Written task: Transcribe the material in full. Nothing should differ except that the pictures are left out.

◆ ◆ ◆ ◆ ◆ ◆ ◆

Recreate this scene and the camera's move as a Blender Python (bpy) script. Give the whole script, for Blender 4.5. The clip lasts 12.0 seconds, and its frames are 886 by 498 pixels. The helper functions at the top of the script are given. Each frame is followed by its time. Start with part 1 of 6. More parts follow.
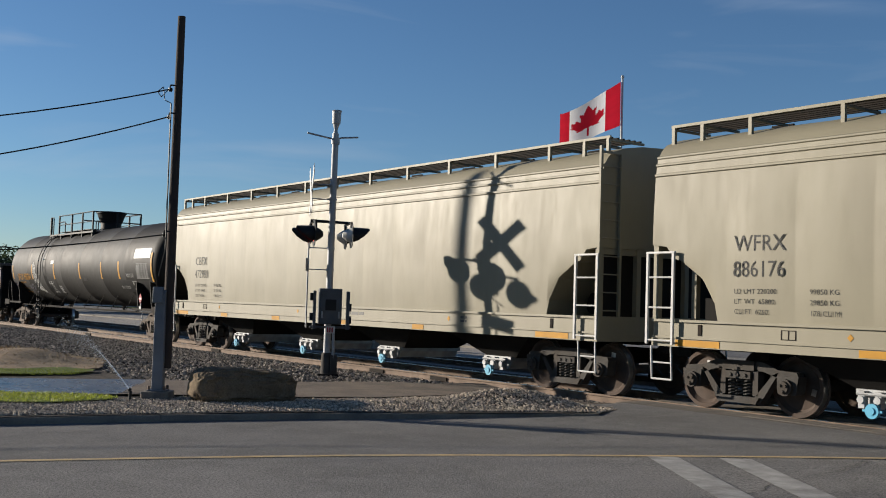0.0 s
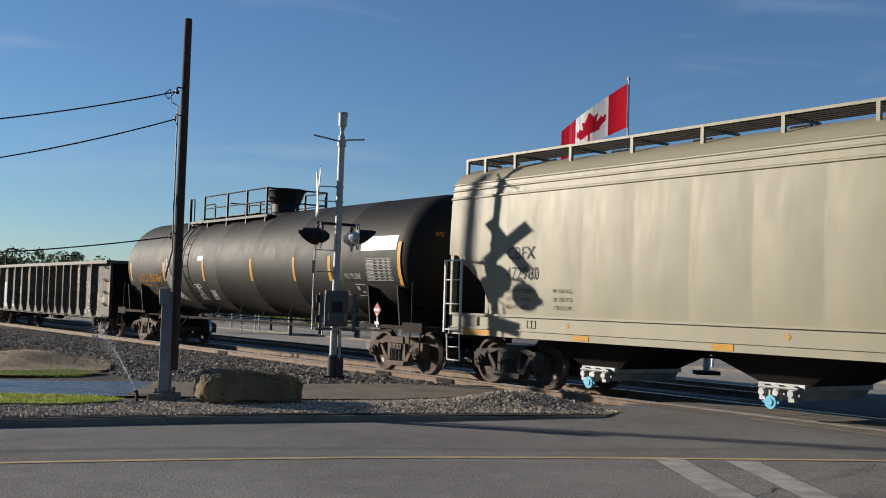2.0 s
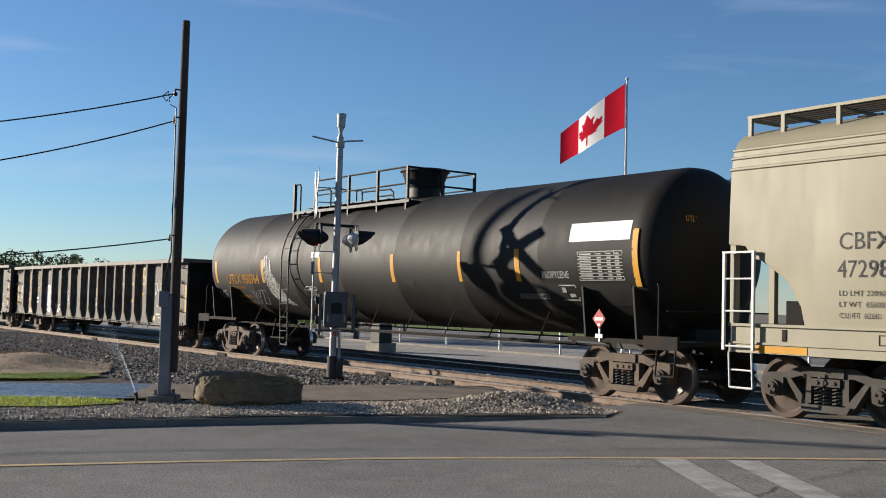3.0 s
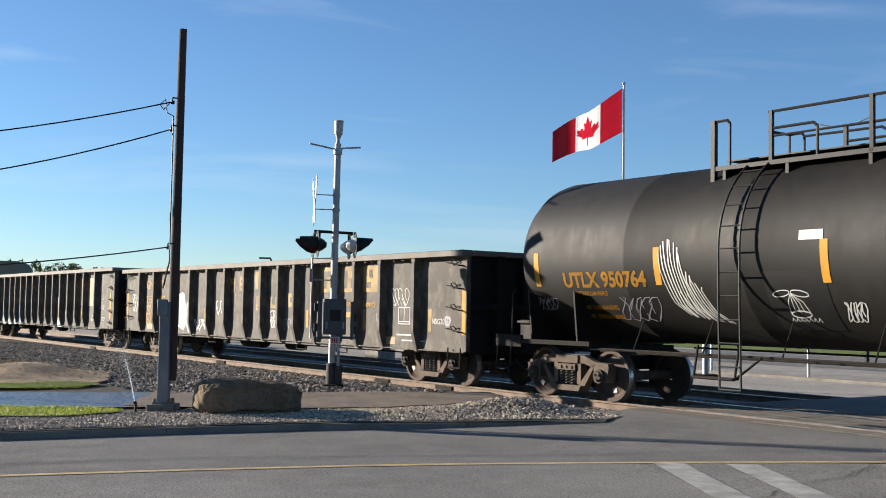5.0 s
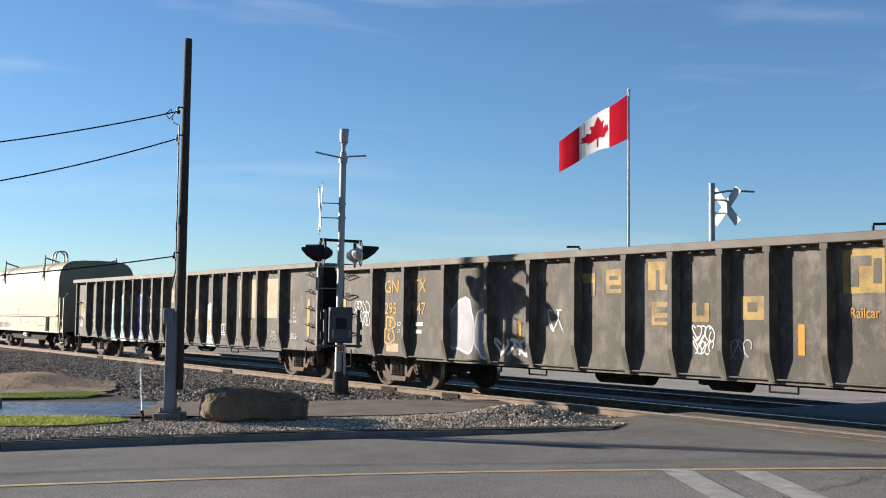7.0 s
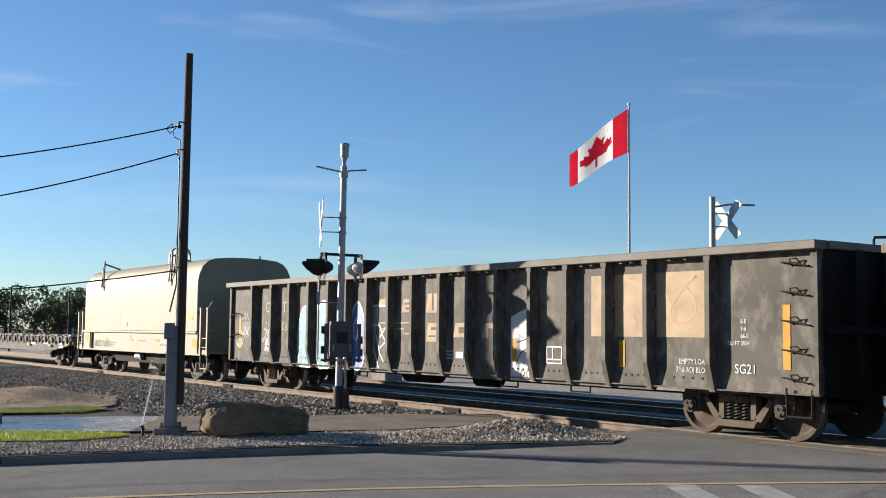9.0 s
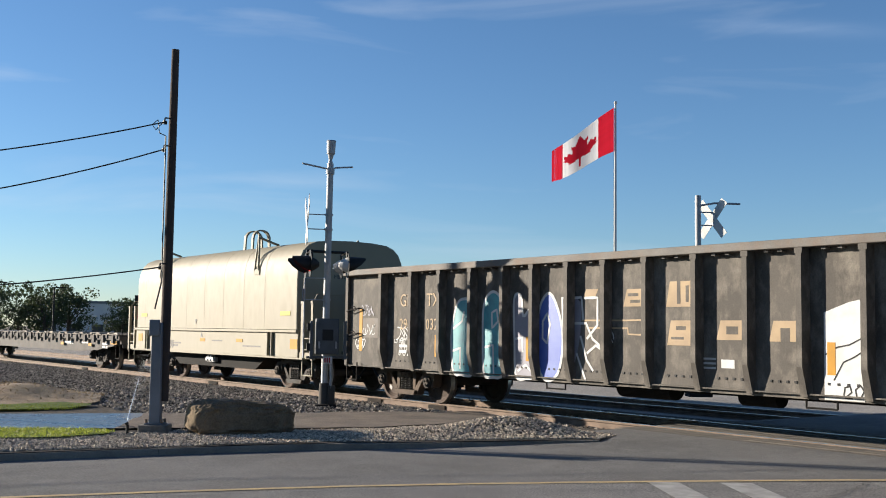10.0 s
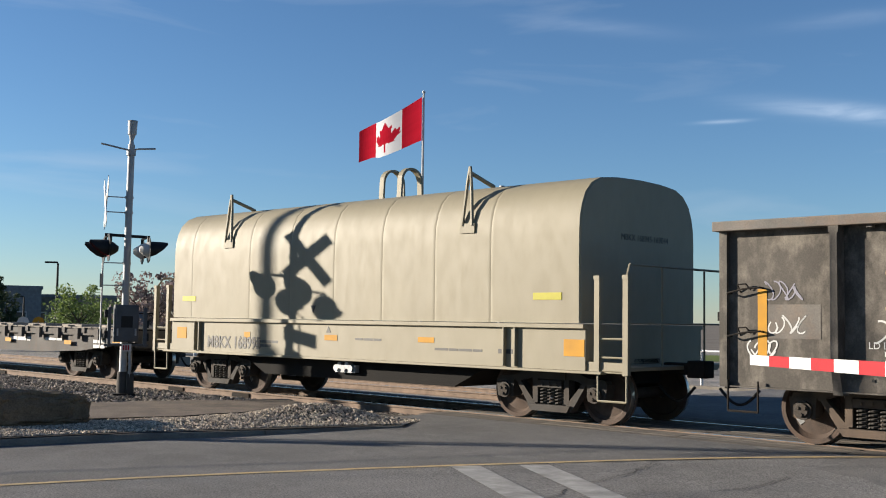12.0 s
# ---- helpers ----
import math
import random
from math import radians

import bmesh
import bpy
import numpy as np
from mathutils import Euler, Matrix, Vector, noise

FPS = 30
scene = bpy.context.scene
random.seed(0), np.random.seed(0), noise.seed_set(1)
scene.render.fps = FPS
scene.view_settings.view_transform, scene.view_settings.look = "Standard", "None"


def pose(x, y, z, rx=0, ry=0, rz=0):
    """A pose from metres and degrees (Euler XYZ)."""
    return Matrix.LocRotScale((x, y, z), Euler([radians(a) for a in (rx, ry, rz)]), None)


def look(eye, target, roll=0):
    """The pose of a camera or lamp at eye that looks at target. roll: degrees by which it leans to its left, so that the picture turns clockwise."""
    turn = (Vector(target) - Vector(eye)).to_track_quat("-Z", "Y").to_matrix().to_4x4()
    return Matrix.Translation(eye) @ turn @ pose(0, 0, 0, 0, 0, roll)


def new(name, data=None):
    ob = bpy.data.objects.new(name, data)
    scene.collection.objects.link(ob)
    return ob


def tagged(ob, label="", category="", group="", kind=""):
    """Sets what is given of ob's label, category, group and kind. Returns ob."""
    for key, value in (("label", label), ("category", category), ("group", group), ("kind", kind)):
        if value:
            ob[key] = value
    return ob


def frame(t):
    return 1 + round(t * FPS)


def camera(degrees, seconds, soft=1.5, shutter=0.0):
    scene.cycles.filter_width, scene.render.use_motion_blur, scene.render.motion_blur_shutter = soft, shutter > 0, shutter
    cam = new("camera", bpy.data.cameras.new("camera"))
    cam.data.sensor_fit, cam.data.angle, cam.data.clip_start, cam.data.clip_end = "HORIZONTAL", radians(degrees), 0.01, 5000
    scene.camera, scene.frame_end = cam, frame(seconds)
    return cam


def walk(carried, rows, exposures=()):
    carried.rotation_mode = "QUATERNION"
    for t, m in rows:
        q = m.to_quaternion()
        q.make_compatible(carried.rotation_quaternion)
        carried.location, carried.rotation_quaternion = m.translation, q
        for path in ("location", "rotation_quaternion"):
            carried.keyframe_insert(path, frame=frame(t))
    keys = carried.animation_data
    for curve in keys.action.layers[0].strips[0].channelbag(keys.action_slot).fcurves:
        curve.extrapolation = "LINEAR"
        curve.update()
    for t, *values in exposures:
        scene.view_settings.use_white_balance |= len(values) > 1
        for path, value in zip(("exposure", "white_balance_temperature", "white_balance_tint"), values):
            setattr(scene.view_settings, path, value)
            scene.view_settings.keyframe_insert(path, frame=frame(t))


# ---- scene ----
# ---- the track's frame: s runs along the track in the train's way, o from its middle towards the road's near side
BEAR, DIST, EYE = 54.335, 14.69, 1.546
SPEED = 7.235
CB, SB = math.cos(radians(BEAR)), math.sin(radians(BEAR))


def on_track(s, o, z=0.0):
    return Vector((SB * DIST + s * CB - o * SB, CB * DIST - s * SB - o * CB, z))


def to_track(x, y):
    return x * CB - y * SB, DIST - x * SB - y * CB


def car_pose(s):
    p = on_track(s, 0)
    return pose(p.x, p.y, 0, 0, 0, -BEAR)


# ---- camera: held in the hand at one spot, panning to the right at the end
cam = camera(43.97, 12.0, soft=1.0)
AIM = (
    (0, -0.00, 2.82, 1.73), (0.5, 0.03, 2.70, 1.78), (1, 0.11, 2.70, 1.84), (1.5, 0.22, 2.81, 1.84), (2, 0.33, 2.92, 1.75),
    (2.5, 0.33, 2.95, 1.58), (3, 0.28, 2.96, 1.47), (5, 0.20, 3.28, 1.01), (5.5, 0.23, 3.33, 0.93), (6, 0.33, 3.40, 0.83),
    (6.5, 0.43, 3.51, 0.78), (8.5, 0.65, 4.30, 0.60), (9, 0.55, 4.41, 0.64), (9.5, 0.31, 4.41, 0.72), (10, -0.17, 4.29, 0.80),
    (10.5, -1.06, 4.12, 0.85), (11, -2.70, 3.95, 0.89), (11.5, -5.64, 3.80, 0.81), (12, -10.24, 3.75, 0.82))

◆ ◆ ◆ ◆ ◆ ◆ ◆

Reply:
Recreate this scene and the camera's move as a Blender Python (bpy) script. Give the whole script, for Blender 4.5. The clip lasts 12.0 seconds, and its frames are 886 by 498 pixels. The helper functions at the top of the script are given. Each frame is followed by its time. Start with part 1 of 6. More parts follow.
0.0 s
2.0 s
3.0 s
5.0 s
7.0 s
9.0 s
10.0 s
12.0 s
# ---- helpers ----
import math
import random
from math import radians

import bmesh
import bpy
import numpy as np
from mathutils import Euler, Matrix, Vector, noise

FPS = 30
scene = bpy.context.scene
random.seed(0), np.random.seed(0), noise.seed_set(1)
scene.render.fps = FPS
scene.view_settings.view_transform, scene.view_settings.look = "Standard", "None"


def pose(x, y, z, rx=0, ry=0, rz=0):
    """A pose from metres and degrees (Euler XYZ)."""
    return Matrix.LocRotScale((x, y, z), Euler([radians(a) for a in (rx, ry, rz)]), None)


def look(eye, target, roll=0):
    """The pose of a camera or lamp at eye that looks at target. roll: degrees by which it leans to its left, so that the picture turns clockwise."""
    turn = (Vector(target) - Vector(eye)).to_track_quat("-Z", "Y").to_matrix().to_4x4()
    return Matrix.Translation(eye) @ turn @ pose(0, 0, 0, 0, 0, roll)


def new(name, data=None):
    ob = bpy.data.objects.new(name, data)
    scene.collection.objects.link(ob)
    return ob


def tagged(ob, label="", category="", group="", kind=""):
    """Sets what is given of ob's label, category, group and kind. Returns ob."""
    for key, value in (("label", label), ("category", category), ("group", group), ("kind", kind)):
        if value:
            ob[key] = value
    return ob


def frame(t):
    return 1 + round(t * FPS)


def camera(degrees, seconds, soft=1.5, shutter=0.0):
    scene.cycles.filter_width, scene.render.use_motion_blur, scene.render.motion_blur_shutter = soft, shutter > 0, shutter
    cam = new("camera", bpy.data.cameras.new("camera"))
    cam.data.sensor_fit, cam.data.angle, cam.data.clip_start, cam.data.clip_end = "HORIZONTAL", radians(degrees), 0.01, 5000
    scene.camera, scene.frame_end = cam, frame(seconds)
    return cam


def walk(carried, rows, exposures=()):
    carried.rotation_mode = "QUATERNION"
    for t, m in rows:
        q = m.to_quaternion()
        q.make_compatible(carried.rotation_quaternion)
        carried.location, carried.rotation_quaternion = m.translation, q
        for path in ("location", "rotation_quaternion"):
            carried.keyframe_insert(path, frame=frame(t))
    keys = carried.animation_data
    for curve in keys.action.layers[0].strips[0].channelbag(keys.action_slot).fcurves:
        curve.extrapolation = "LINEAR"
        curve.update()
    for t, *values in exposures:
        scene.view_settings.use_white_balance |= len(values) > 1
        for path, value in zip(("exposure", "white_balance_temperature", "white_balance_tint"), values):
            setattr(scene.view_settings, path, value)
            scene.view_settings.keyframe_insert(path, frame=frame(t))


# ---- scene ----
# ---- the track's frame: s runs along the track in the train's way, o from its middle towards the road's near side
BEAR, DIST, EYE = 54.335, 14.69, 1.546
SPEED = 7.235
CB, SB = math.cos(radians(BEAR)), math.sin(radians(BEAR))


def on_track(s, o, z=0.0):
    return Vector((SB * DIST + s * CB - o * SB, CB * DIST - s * SB - o * CB, z))


def to_track(x, y):
    return x * CB - y * SB, DIST - x * SB - y * CB


def car_pose(s):
    p = on_track(s, 0)
    return pose(p.x, p.y, 0, 0, 0, -BEAR)


# ---- camera: held in the hand at one spot, panning to the right at the end
cam = camera(43.97, 12.0, soft=1.0)
AIM = (
    (0, -0.00, 2.82, 1.73), (0.5, 0.03, 2.70, 1.78), (1, 0.11, 2.70, 1.84), (1.5, 0.22, 2.81, 1.84), (2, 0.33, 2.92, 1.75),
    (2.5, 0.33, 2.95, 1.58), (3, 0.28, 2.96, 1.47), (5, 0.20, 3.28, 1.01), (5.5, 0.23, 3.33, 0.93), (6, 0.33, 3.40, 0.83),
    (6.5, 0.43, 3.51, 0.78), (8.5, 0.65, 4.30, 0.60), (9, 0.55, 4.41, 0.64), (9.5, 0.31, 4.41, 0.72), (10, -0.17, 4.29, 0.80),
    (10.5, -1.06, 4.12, 0.85), (11, -2.70, 3.95, 0.89), (11.5, -5.64, 3.80, 0.81), (12, -10.24, 3.75, 0.82))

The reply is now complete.